After the standard streams have been set up, execution of ./logcat.py is the best thing starts. Nothing appears on the terminal since all output has been redirected to out.txt:

$ cat out.txt
Args: ['is', 'the', 'best', 'thing']
Read 182 characters.
#!/usr/bin/env python

import sys

text = sys.stdin.read()

sys.stderr.write(f"Args: {(sys.argv[1:])}\n")
sys.stderr.write(f"Read {len(text)} characters.\n")

sys.stdout.write(text)

Mini Shell

I created a mini version of a shell to demonstrate how straight forward it is to implement redirects with POSIX system calls. It works exactly as the extended mental model, and because it is running software, it fills in some more details of the model. I would guess that Bash does something similar even though I haven’t read its source code.
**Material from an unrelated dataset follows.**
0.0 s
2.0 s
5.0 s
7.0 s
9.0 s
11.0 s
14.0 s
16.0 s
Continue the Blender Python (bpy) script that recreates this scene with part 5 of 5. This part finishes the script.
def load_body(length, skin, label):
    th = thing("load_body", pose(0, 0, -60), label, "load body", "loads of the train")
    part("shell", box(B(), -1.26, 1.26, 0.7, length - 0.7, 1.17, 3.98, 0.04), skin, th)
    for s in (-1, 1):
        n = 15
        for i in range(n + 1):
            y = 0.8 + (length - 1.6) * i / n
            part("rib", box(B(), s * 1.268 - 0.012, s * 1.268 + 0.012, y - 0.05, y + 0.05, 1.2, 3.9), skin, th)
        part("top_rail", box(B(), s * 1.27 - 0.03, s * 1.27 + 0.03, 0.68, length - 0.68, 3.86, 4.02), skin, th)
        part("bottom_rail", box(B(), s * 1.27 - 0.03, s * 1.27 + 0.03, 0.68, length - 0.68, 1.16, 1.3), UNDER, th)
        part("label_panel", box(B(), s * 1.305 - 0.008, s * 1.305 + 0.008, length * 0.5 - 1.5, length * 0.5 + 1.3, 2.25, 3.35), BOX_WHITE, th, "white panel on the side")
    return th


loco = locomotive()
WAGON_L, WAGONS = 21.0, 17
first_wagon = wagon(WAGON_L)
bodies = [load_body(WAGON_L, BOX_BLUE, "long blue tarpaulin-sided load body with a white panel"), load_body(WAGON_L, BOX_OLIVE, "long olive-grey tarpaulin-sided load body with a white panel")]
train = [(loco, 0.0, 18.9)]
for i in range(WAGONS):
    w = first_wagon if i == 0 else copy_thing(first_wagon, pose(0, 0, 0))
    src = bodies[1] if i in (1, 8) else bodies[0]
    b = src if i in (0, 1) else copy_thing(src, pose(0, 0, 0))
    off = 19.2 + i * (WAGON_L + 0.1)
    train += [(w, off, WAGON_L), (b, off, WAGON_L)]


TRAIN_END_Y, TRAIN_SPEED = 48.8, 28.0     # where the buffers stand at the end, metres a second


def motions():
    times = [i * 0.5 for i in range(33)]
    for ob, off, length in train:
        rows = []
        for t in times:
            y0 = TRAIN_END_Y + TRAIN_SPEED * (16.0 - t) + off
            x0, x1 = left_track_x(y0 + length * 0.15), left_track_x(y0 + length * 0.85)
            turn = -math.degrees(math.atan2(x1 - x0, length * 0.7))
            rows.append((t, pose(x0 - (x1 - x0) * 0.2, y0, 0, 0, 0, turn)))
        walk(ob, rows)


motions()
First off, here is a demo that shows how the mini shell can replicate the complex example from above:

$ ./minishell.py
~~?~~> ./logcat.py <logcat.py is the >out.txt best 2>&1 thing
~~0~~> cat out.txt
Args: ['is', 'the', 'best', 'thing']
Read 182 characters.
#!/usr/bin/env python

import sys

text = sys.stdin.read()

sys.stderr.write(f"Args: {(sys.argv[1:])}\n")
sys.stderr.write(f"Read {len(text)} characters.\n")

sys.stdout.write(text)

And here is the implementation in only 31 lines of Python:

#!/usr/bin/env python

import os
import sys

STDIN  = 0
STDOUT = 1
STDERR = 2

statuscode = "?"
while True:
    sys.stdout.write(f"~~{statuscode}~~> ")
    sys.stdout.flush()
    command = input()
    pid = os.fork()
    if pid == 0:
        args = []
        for part in command.split(" "):
            if part.startswith("<"):
                os.dup2(os.open(part[1:], os.O_RDONLY), STDIN)
            elif part.startswith(">"):
                os.dup2(os.open(part[1:], os.O_WRONLY|os.O_CREAT, 0o644), STDOUT)
            elif part == "2>&1":
                os.dup2(STDOUT, STDERR)
            elif part.startswith("2>"):
                os.dup2(os.open(part[2:], os.O_WRONLY|os.O_CREAT, 0o644), STDERR)
            else:
                args.append(part)
        os.execvp(args[0], args)
    else:
        _, statuscode = os.waitpid(pid, 0)

To understand how this works, you need some knowledge of the POSIX system calls fork, waitpid, open, dup2, and execvp. But even if you don’t understand the specifics, I think this codified model can help in understanding how Bash operates. Let’s look at an example.

Example: Duplicated Files

Let’s see if we can explain the difference between the following commands using the mini shell for the model:

$ ./logcat.py <logcat.py >out.txt 2>out.txt
$ ./logcat.py <logcat.py >out.txt 2>&1

At a first glance, it looks like both commands redirect both stdout and stderr to the out.txt file. But if we evaluate it like mini shell does, we see that the first example will open the file twice (two calls to os.open creating two file handles), whereas the second example will open the file only once and then duplicate the file handle for stderr.

When two file handles are created, writes to the two streams will attempt to write to the same location in the file and they will overwrite each other. Furthermore, buffering might alter in which order writes happen, so it is not clear what will actually end up in the file. So to make sure all output is captured in the file, the second example should be used where the file is only opened once.

Conclusion

There is still more to Bash redirects than what I have explained here. But this mental model (along with its extended versions) have helped me reason about Bash redirects. I hope it will do the same for you.